The impact of location efficiency (as measured by income-normalized vehicle ownership) on default is nontrivial, says the article. “Consider the following example, of a borrower in Chicago with a [credit] score of 680, a debt-to-income (back end) ratio of 41 percent, and an [loan-to-value ratio] of 80 percent. If the borrower is purchasing a home of average location efficiency for the Chicago metro area, our model return default probability is 9.9 percent. A second borrower could have exactly the same underwriting characteristics but purchase a location-efficient home. The default probability for this borrower falls to 7.2 percent. A third borrower with the same credit score and LTV could have a remarkably higher debt-to-income ratio, of 62.5 percent, and, if they purchased the location-efficient home, the model would return a default probability of 9.9 percent — the same probability as for our first borrower.

The authors hypothesize that mortgage default could be positively affected by location efficiency because transportation costs decline in walkable locations. They add that transportation choice also could insulate borrowers from the affects of gasoline price spikes, such as those that occurred in 2008 and prior to the financial meltdown.

However, the superior perfomance of the underlying real estate could also explain the difference. “This explanation is that location efficient homes might hold their value better than other homes, and therefore better enable borrowers to avoid foreclosure through alternative measures (such as selling or refinancing the home) if they fall behind on payments or need to manage payment shock from an adjustable rate mortgage,” they write.

One caveat to the findings is that, in Jacksonville and San Francisco in particular, high Walkscores were associated with greater defaults for low-income residents. “We interpret this to mean that low-income, high default rate areas tend to be quite walkable (e.g., in urban areas within the central city). At the other extreme, we find that in high-income neighborhoods, Walk Score is negatively related to mortgage default. We interpret this as more of a location efficiency effect, with the causality flowing in the opposite direction as in low-income neighborhoods. That is, in high-income, walkable neighborhoods, borrowers have lower transportation costs and thus have more funds available to cover debt service thereby lessening the likelihood of default.”
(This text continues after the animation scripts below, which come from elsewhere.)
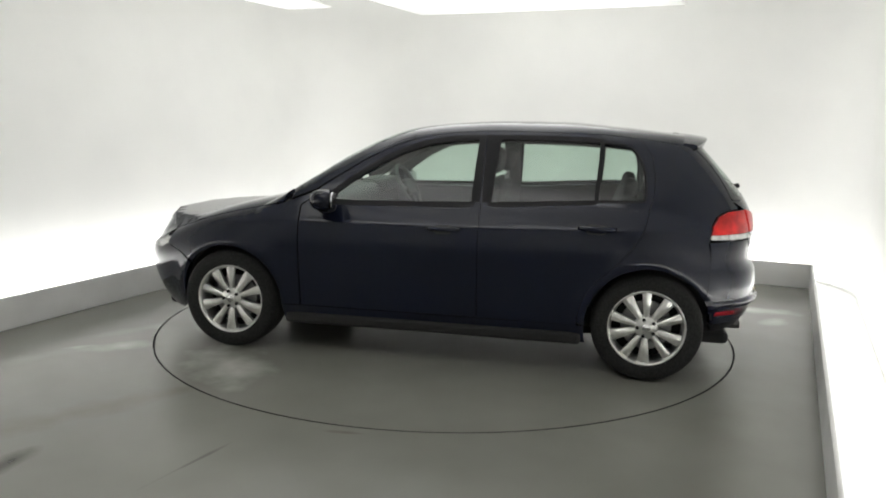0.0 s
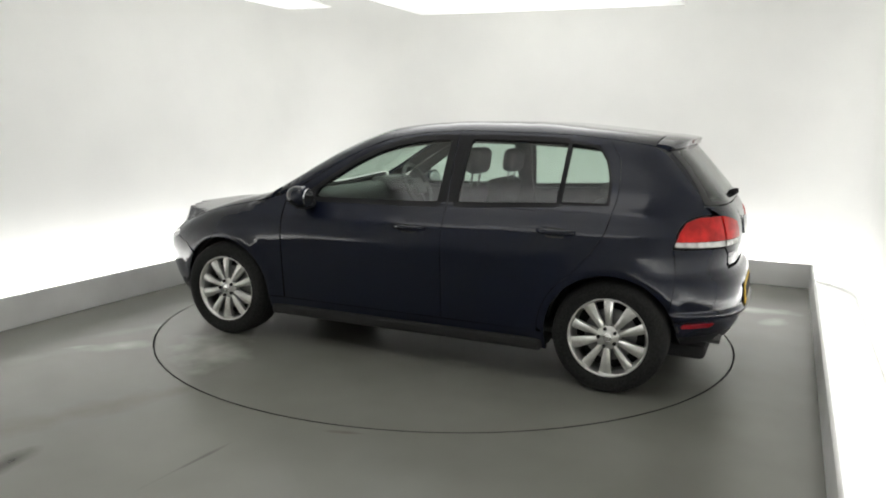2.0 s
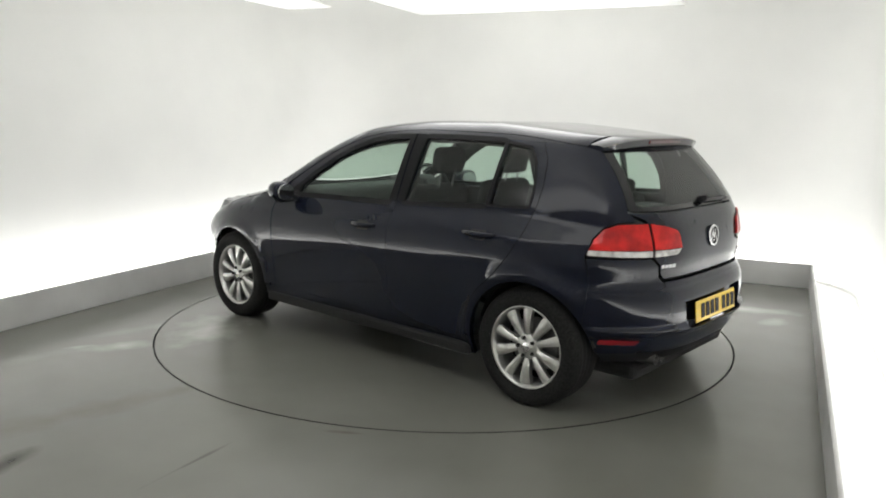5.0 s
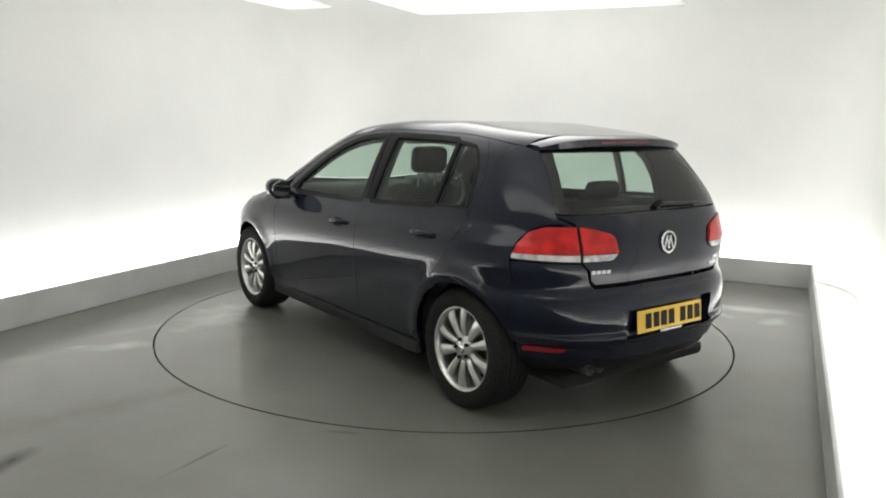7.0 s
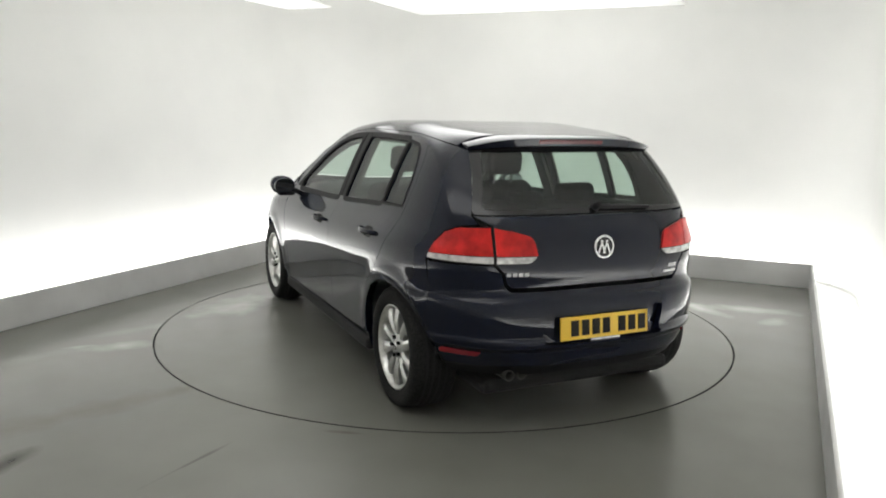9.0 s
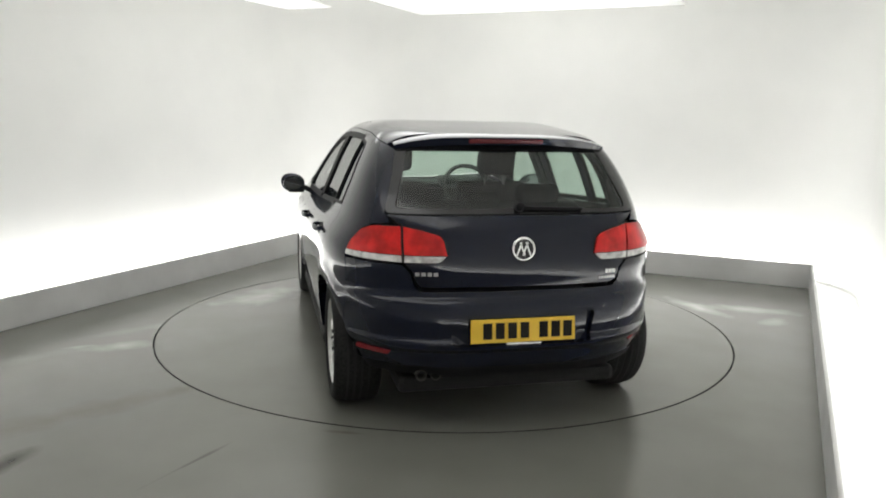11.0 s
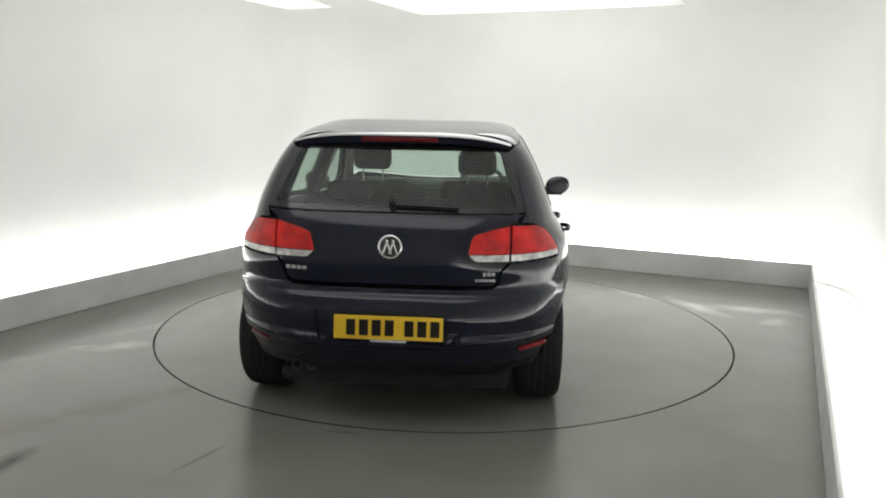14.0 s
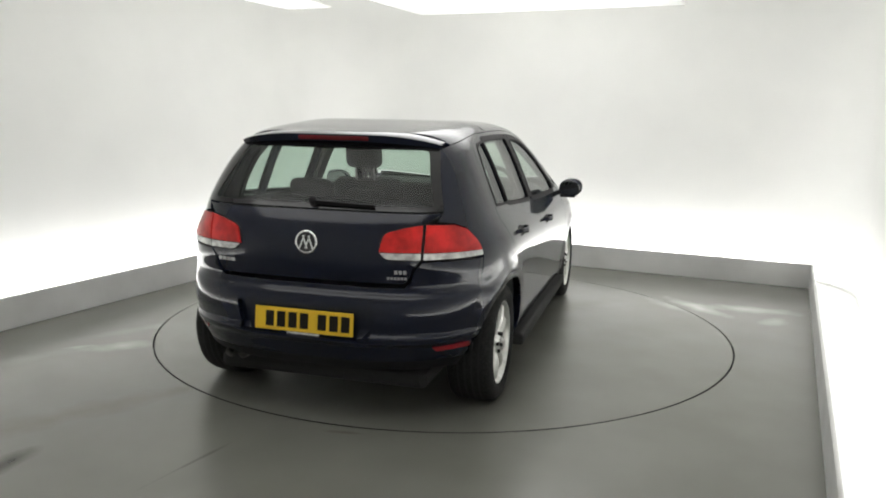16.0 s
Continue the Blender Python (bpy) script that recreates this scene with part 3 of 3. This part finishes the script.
def roof_and_ends():
    # roof, windscreen, pillars
    xs = np.linspace(0.14, -1.445, 24)
    left = [(x, float(half_width(np.array(x), np.array(EDGE(x))))) for x in xs]
    loop = [*left, (-1.475, 0.30), (-1.487, 0), (-1.475, -0.30), *[(x, -y) for x, y in left[::-1]], (0.19, -0.3), (0.205, 0), (0.19, 0.3)]
    panel("roof", [loop], [PAINT, HEADLINER], car, thick=0.03, how="top", step=0.06)
    px = np.linspace(0.145, 0.88, 10)
    outer = [(x, float(half_width(np.array(x), np.array(EDGE(x) if x < 0.74 else 1.02 - 0.35 * (x - 0.74)))) - 0.002) for x in px]
    inner = [(x, y - 0.075 - 0.02 * (x - 0.14)) for x, y in outer]
    for sd in (1, -1):
        panel("front_pillar", [[*[(x, sd * y) for x, y in outer], *[(x, sd * y) for x, y in inner[::-1]]]], [PAINT, TRIM], car, thick=0.03, how="top", step=0.06, label="slim body-coloured windscreen pillar")
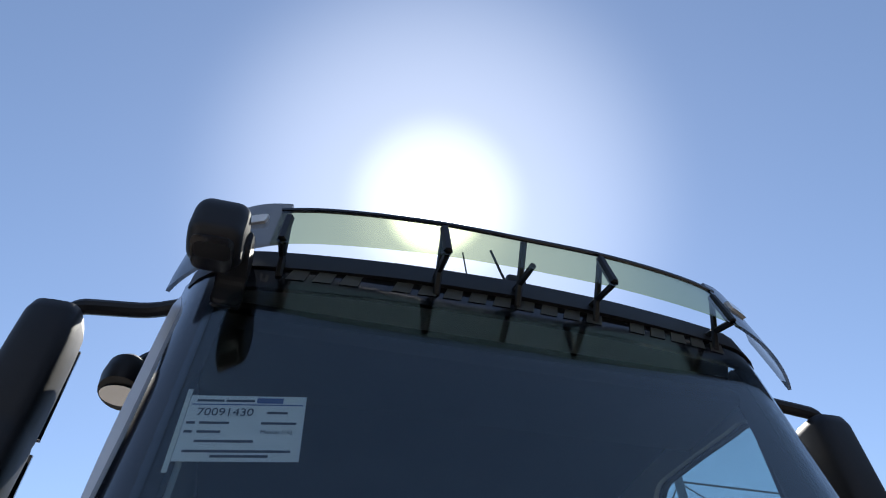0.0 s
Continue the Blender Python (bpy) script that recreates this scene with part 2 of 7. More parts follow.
def shell(rows, back):
    """A closed solid between a front sheet and a back sheet."""
    nu, nv = len(rows), len(rows[0])
    bm = bmesh.new()
    f = [[bm.verts.new(p) for p in r] for r in rows]
    b = [[bm.verts.new(p) for p in r] for r in back]
    for i in range(nu - 1):
        for j in range(nv - 1):
            bm.faces.new((f[i][j], f[i + 1][j], f[i + 1][j + 1], f[i][j + 1]))
            bm.faces.new((b[i][j + 1], b[i + 1][j + 1], b[i + 1][j], b[i][j]))
    for i in range(nu - 1):
        for j in (0, nv - 1):
            bm.faces.new((f[i][j], f[i + 1][j], b[i + 1][j], b[i][j]))
    for j in range(nv - 1):
        for i in (0, nu - 1):
            bm.faces.new((f[i][j], f[i][j + 1], b[i][j + 1], b[i][j]))
    return bm


def solid(pts, axis, a, b, r, n=5, bm=None):
    """An outline drawn out along an axis, its end edges rounded by r."""
    cu, cv = sum(p[0] for p in pts) / len(pts), sum(p[1] for p in pts) / len(pts)
    hu, hv = max(abs(p[0] - cu) for p in pts), max(abs(p[1] - cv) for p in pts)
    rows = []
    sg = 1 if b > a else -1
    for end, s in ((a, 1), (b, -1)):
        ring_ = []
        for i in range(n + 1):
            q = math.pi / 2 * i / n
            inset, w = r * (1 - math.sin(q)), end + s * sg * r * (1 - math.cos(q))
            ring_.append([place(axis, cu + (u - cu) * (1 - inset / hu), cv + (v - cv) * (1 - inset / hv), w) for u, v in pts])
        rows += ring_ if s == 1 else ring_[::-1]
    return merge(bm, grid(rows, closed_v=True, cap=True))


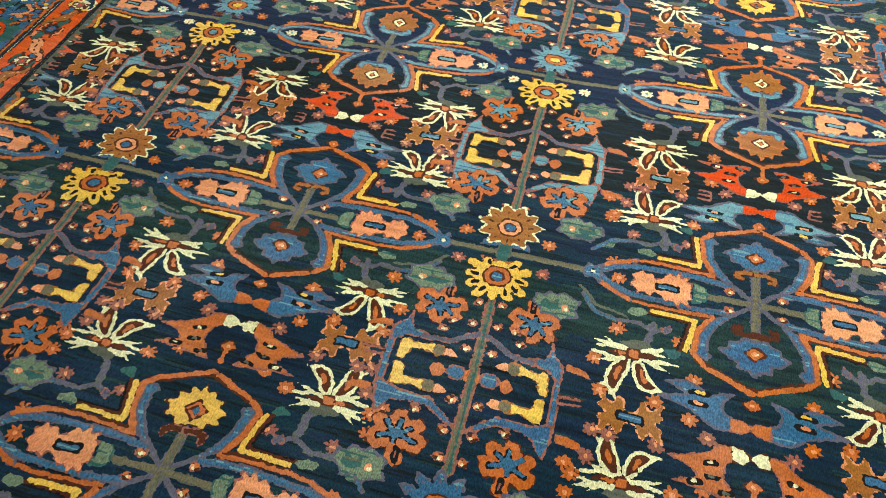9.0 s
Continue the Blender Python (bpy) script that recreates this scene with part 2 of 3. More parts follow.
def medallion(p, upper, lower, pale):
    p.begin("medallion", "four-lobed lattice medallion outlined in rust, blue and yellow wool")
    for sv in (1, -0.97):
        for su in (1, -1):
            q = p.at(0, 0, su, sv)
            # from the ground inward: dark line, yellow angle, rust band, blue band with mauve edges
            q.line("umber", [(16.5, 18.6), (14.7, 9.5), (25, 9.6)], 1.1)
            q.line("black", [(16.9, 18.8), (15.1, 9.9), (26, 9.8)], 0.45)
            q.line("yellow", [(15.1, 17.8), (13.4, 8.4), (23.4, 8.6)], 1.15)
            q.line("umber", [(13.6, 17.8), (11.4, 7.2), (24, 7.6)], 0.45)
            q.line("umber", [(0, 24.4), (5.4, 22.2), (11.8, 19.4)], 1.8)
            q.line("rust", [(0, 24.8), (5.4, 22.5), (11.4, 20)], 1.3)
            q.line("rust", [(10.8, 20.2), (13.4, 17.6), (12.5, 11), (9.9, 6.4)], 1.35, "umber", 0.2)
            q.line("rust", [(9.6, 6.1), (16, 6.6), (24, 6.9), (30.4, 6.2)], 0.9, "umber", 0.2)
            q.line("rust", [(29, 6.4), (34.6, 4.0), (38, 0.8)], 1.05, "mauve", 0.25)
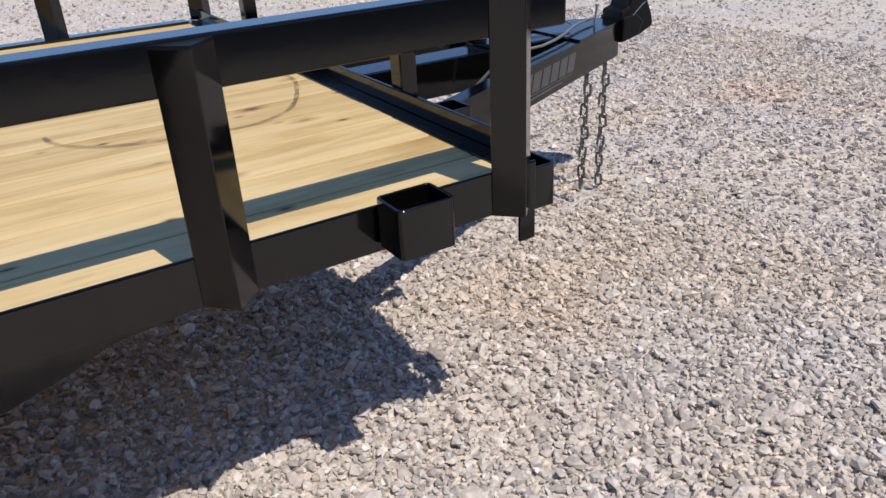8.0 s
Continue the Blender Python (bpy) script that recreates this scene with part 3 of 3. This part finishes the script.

Lower vehicle ownership was associated with lower default across all income groups.

The researchers note: “These results suggest that some degree of greater mortgage underwriting flexibility could be provided to assist households with the purchase of location efficient homes, without increasing mortgage default. They also support the notion that government policies around land use, zoning, infrastructure, and transportation could have significant impacts on mortgage default rates.”